The company’s analysis, and that of external parties such as AEMO, foresees new supply opportunities emerging in the coming years as output from existing sources of supply is depleted. It is probable a contraction of capital expenditure by the broader oil and gas industry in response to lower oil prices may
create an earlier and tighter gas supply outlook for this region than previously anticipated.
As at 27 March 2020 Cooper Energy had cash of $149 million and net debt of $77 million. The company’s reserve based lending facility of $250 million is drawn to $226 million and the company has access to a working capital facility of which $13.5 million is undrawn.
Guidance for total production in FY20 is unchanged from that reaffirmed at the announcement of the first half results on 24 February: output of approximately 1.2 million barrels of oil equivalent from the company’s existing operations in the Otway and Cooper basins. This guidance now incorporates higher gas production and lower oil production. Gas production of approximately 5.9 PJ and crude oil production of approximately 0.2 million barrels is now anticipated. This guidance is to be upgraded to incorporate production from Sole once firm supply from the field is established.
The company produces crude oil from the Western Flank of the Cooper Basin through joint ventures operated by Beach Energy (PEL92) and Senex Energy (PEL93).
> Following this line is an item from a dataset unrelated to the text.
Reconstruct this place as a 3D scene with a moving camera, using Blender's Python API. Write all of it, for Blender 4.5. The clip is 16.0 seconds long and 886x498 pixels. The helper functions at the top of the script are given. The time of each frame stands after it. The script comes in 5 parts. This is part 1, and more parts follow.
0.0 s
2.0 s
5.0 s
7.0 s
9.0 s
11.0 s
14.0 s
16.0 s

Crude oil produced in the region attracts a premium to Brent. Cooper Energy’s direct operating cost of production1, exclusive of royalties, is approximately A$29/bbl. No hedging of oil production is in place.
Cooper Basin drilling
The company has completed its Cooper Basin drilling for the current period. Three wells in PEL92, 1 development well (Parsons-7) and 2 exploration wells (Glenelg North-1 and Sellicks South-1), were drilled in the period since the 2020 first half profit announcement. All were unsuccessful and plugged and abandoned. Further development wells in the Parsons oil field were suspended pending a review of the Parsons-7 results.
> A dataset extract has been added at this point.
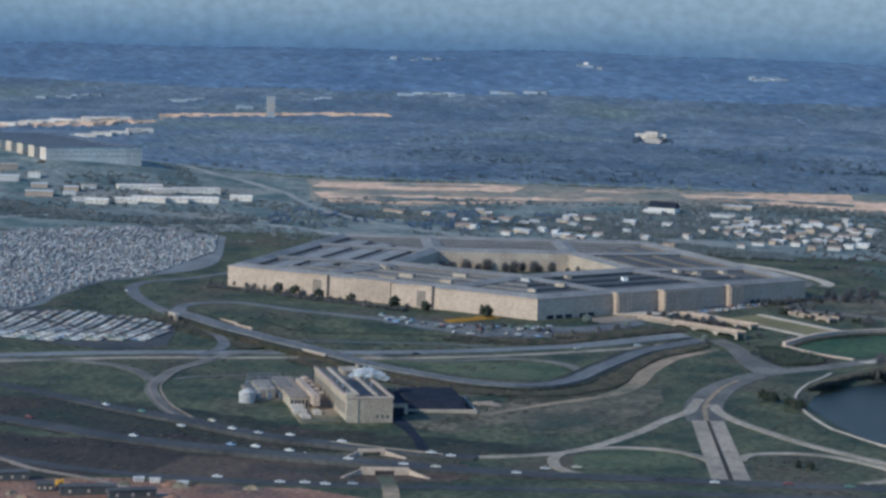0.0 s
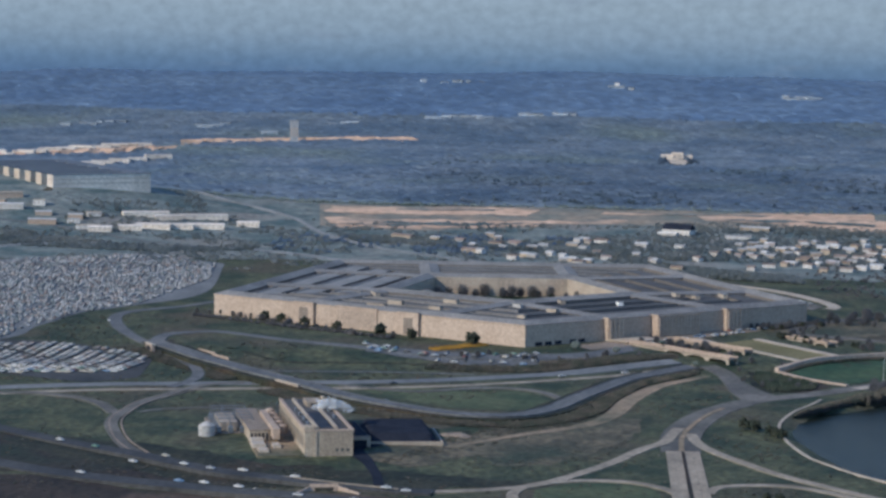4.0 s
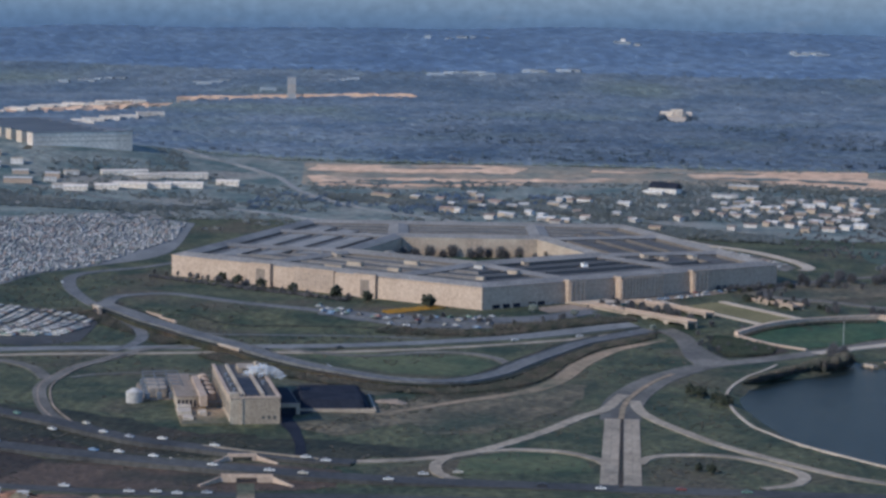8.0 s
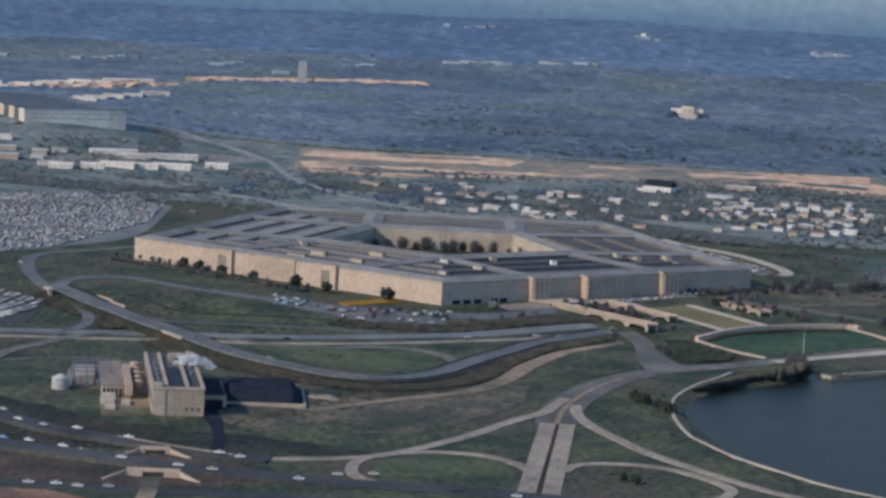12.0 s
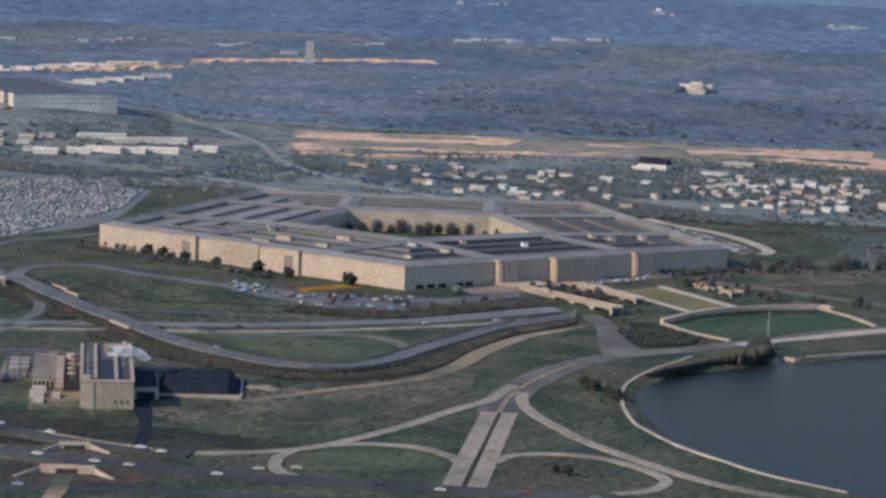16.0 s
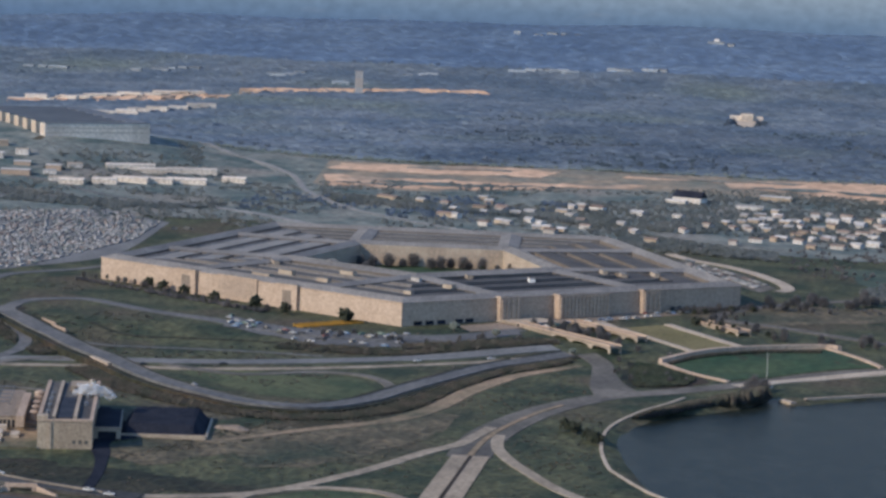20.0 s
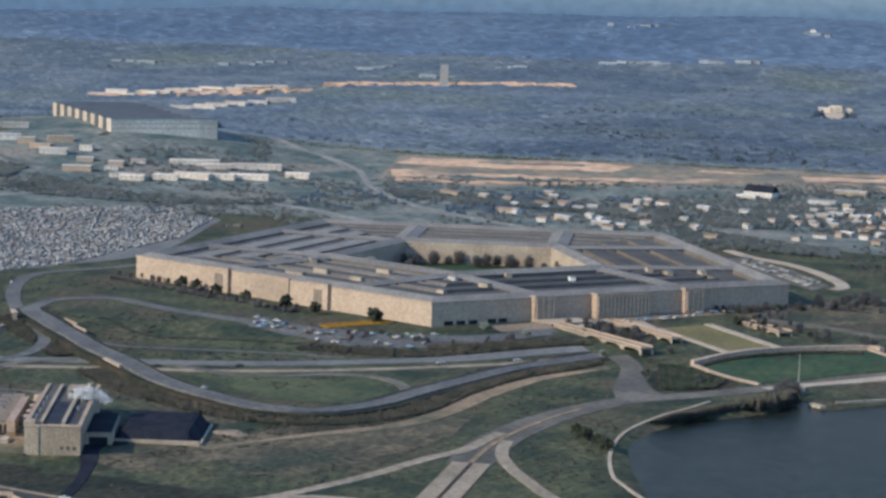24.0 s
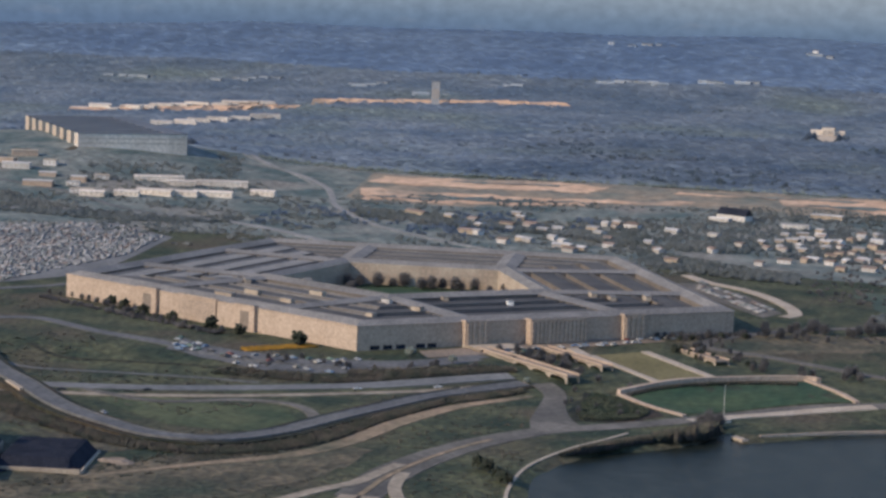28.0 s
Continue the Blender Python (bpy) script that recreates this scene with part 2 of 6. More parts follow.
# the haze blue of the woods again, in darker tones
DARKERWOODS = mat("darker_leafless_woods", (0.058, 0.084, 0.120), (0.098, 0.122, 0.152), 0.0075, 0.05, c=(0.084, 0.108, 0.116), bump=0.0, detail=10.0)
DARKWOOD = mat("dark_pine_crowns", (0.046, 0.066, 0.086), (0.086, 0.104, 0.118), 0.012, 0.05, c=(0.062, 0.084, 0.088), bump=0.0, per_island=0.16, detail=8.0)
# far roads paled and greyed for haze
FARROAD = mat("pale_far_road", (0.205, 0.200, 0.190), (0.285, 0.272, 0.250), 0.03, 0.2, bump=0.15, c=(0.165, 0.170, 0.165), detail=8.0, speckle=0.4)
# white walls with the warmth of sunlight put into their colour
WARMWHITE = mat("sunlit_whitewash", (0.62, 0.53, 0.44), (0.70, 0.61, 0.51), 0.03, 0.4, bump=0.1, c=(0.53, 0.46, 0.39), vary=0.15)
COTTAGE = mat("weathered_white_boards", (0.36, 0.345, 0.325), (0.47, 0.445, 0.415), 0.05, 0.4, bump=0.1, vary=0.35)
PALETOWER = mat("pale_tower_concrete", (0.27, 0.265, 0.265), (0.33, 0.32, 0.315), 0.05, 0.4, bump=0.1)
BARK = mat("bark", (0.09, 0.075, 0.06), (0.12, 0.10, 0.085), 0.5, 2.0, bump=0.8)
ROOFRED = mat("brown_roof", (0.20, 0.14, 0.11), (0.27, 0.20, 0.16), 0.1, 0.8, vary=0.35)


def soften(m, up):
    """Leafless crowns scatter light: their facets shade more like the crown as a whole."""
    n, l = m.node_tree.nodes, m.node_tree.links
    geo, lift, unit = n.new("ShaderNodeNewGeometry"), n.new("ShaderNodeVectorMath"), n.new("ShaderNodeVectorMath")
    lift.operation, unit.operation = "MULTIPLY_ADD", "NORMALIZE"
    l.new(geo.outputs["Normal"], lift.inputs[0])
    lift.inputs[1].default_value = (1 - up, 1 - up, 1 - up)
    lift.inputs[2].default_value = (0, 0, up)
    l.new(lift.outputs["Vector"], unit.inputs[0])
    l.new(unit.outputs["Vector"], n["Principled BSDF"].inputs["Normal"])
    # light that passes between the twigs
    flip, through_light, both = n.new("ShaderNodeVectorMath"), n.new("ShaderNodeBsdfTranslucent"), n.new("ShaderNodeAddShader")
    flip.operation = "SCALE"
    flip.inputs["Scale"].default_value = -1.0
    l.new(unit.outputs["Vector"], flip.inputs[0])
    l.new(flip.outputs["Vector"], through_light.inputs["Normal"])
    l.new(n["Hue/Saturation/Value"].outputs["Color"], through_light.inputs["Color"])
    l.new(n["Principled BSDF"].outputs["BSDF"], both.inputs[0])
    l.new(through_light.outputs["BSDF"], both.inputs[1])
    l.new(both.outputs["Shader"], n["Material Output"].inputs["Surface"])


for _mat, _up in ((WOODS, 0.74), (TALLWOOD, 0.74), (DARKERWOODS, 0.74), (DARKWOOD, 0.74), (FARWOODS, 0.74), (BELT, 0.76), (EVERGREEN, 0.35), (SCRUBGREEN, 0.55), (BUDS, 0.72), (TWIGS, 0.55), (SHRUB, 0.4), (YELLOW, 0.5)):
    soften(_mat, _up)
CARPAINTS = [mat("car_paint_" + n, c, tuple(0.92 * v for v in c), 0.3, 1.0, rough=0.6, bump=0, spec=0.3) for n, c in
             (("white", (0.60, 0.58, 0.54)), ("cream", (0.50, 0.45, 0.36)), ("blue", (0.16, 0.26, 0.40)),
              ("green", (0.13, 0.22, 0.17)), ("black", (0.03, 0.03, 0.035)), ("red", (0.20, 0.06, 0.05)), ("grey", (0.33, 0.34, 0.36)))]
RUBBER = mat("tyre_rubber", (0.02, 0.02, 0.02), (0.03, 0.03, 0.03), 1.0, 3.0, bump=0)

WATER = bpy.data.materials.new("lagoon_water")
WATER.use_nodes = True
_n, _l = WATER.node_tree.nodes, WATER.node_tree.links
_b = _n["Principled BSDF"]
_b.inputs["Roughness"].default_value = 0.24
_b.inputs["Specular IOR Level"].default_value = 0.045
_w = _n.new("ShaderNodeTexNoise")
_w.inputs["Scale"].default_value, _w.inputs["Detail"].default_value = 0.35, 6.0
_g = _n.new("ShaderNodeNewGeometry")
_l.new(_g.outputs["Position"], _w.inputs["Vector"])
_d = _n.new("ShaderNodeTexNoise")
_d.inputs["Scale"].default_value, _d.inputs["Detail"].default_value = 0.11, 9.0
_l.new(_g.outputs["Position"], _d.inputs["Vector"])
_y = _n.new("ShaderNodeValToRGB")
_y.color_ramp.elements[0].position, _y.color_ramp.elements[1].position = 0.35, 0.68
_y.color_ramp.elements[0].color, _y.color_ramp.elements[1].color = (0.009, 0.014, 0.012, 1), (0.026, 0.031, 0.026, 1)
_l.new(_d.outputs["Fac"], _y.inputs["Fac"])
_l.new(_y.outputs["Color"], _b.inputs["Base Color"])
_p = _n.new("ShaderNodeBump")
_p.inputs["Strength"].default_value, _p.inputs["Distance"].default_value = 0.8, 0.7
_l.new(_w.outputs["Fac"], _p.inputs["Height"])
_l.new(_p.outputs["Normal"], _b.inputs["Normal"])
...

Incurred capital expenditure for the 12 months to 30 June is expected to approximate the middle of the previous guidance range of $86 million to $93 million provided 24 February.
As outlined at the FY20 half year profit announcement, the company has a number of growth projects at various stages of maturity. These projects are directed to the supply of gas to south-east Australia and therefore their pursuit is expected to be unaffected by the recent decline of crude oil prices. Planning for the abandonment of the disused BMG oil facilities is also underway, including engagement with rig contractors.
As the company has previously expressed, including to the 2019 Annual General Meeting, the timing and sequence of these projects will be managed to optimise returns to shareholders. As an ongoing, day-today discipline, this incorporates the impact of market conditions on the anticipated costs, revenue and financing.
It is anticipated work on the main projects (Minerva Gas Plant integration, OP3D2, the 2021/22 drilling campaign and BMG abandonment) will continue. However, it is also anticipated disruption associated with COVID-19, rig availability and other factors may result in some slippage to the dates previously outlined for some projects. This potential slippage is not anticipated to have a material impact on FY20 or FY21 production. Updates to the anticipated timing of these projects will be provided in the forthcoming March quarterly activities report.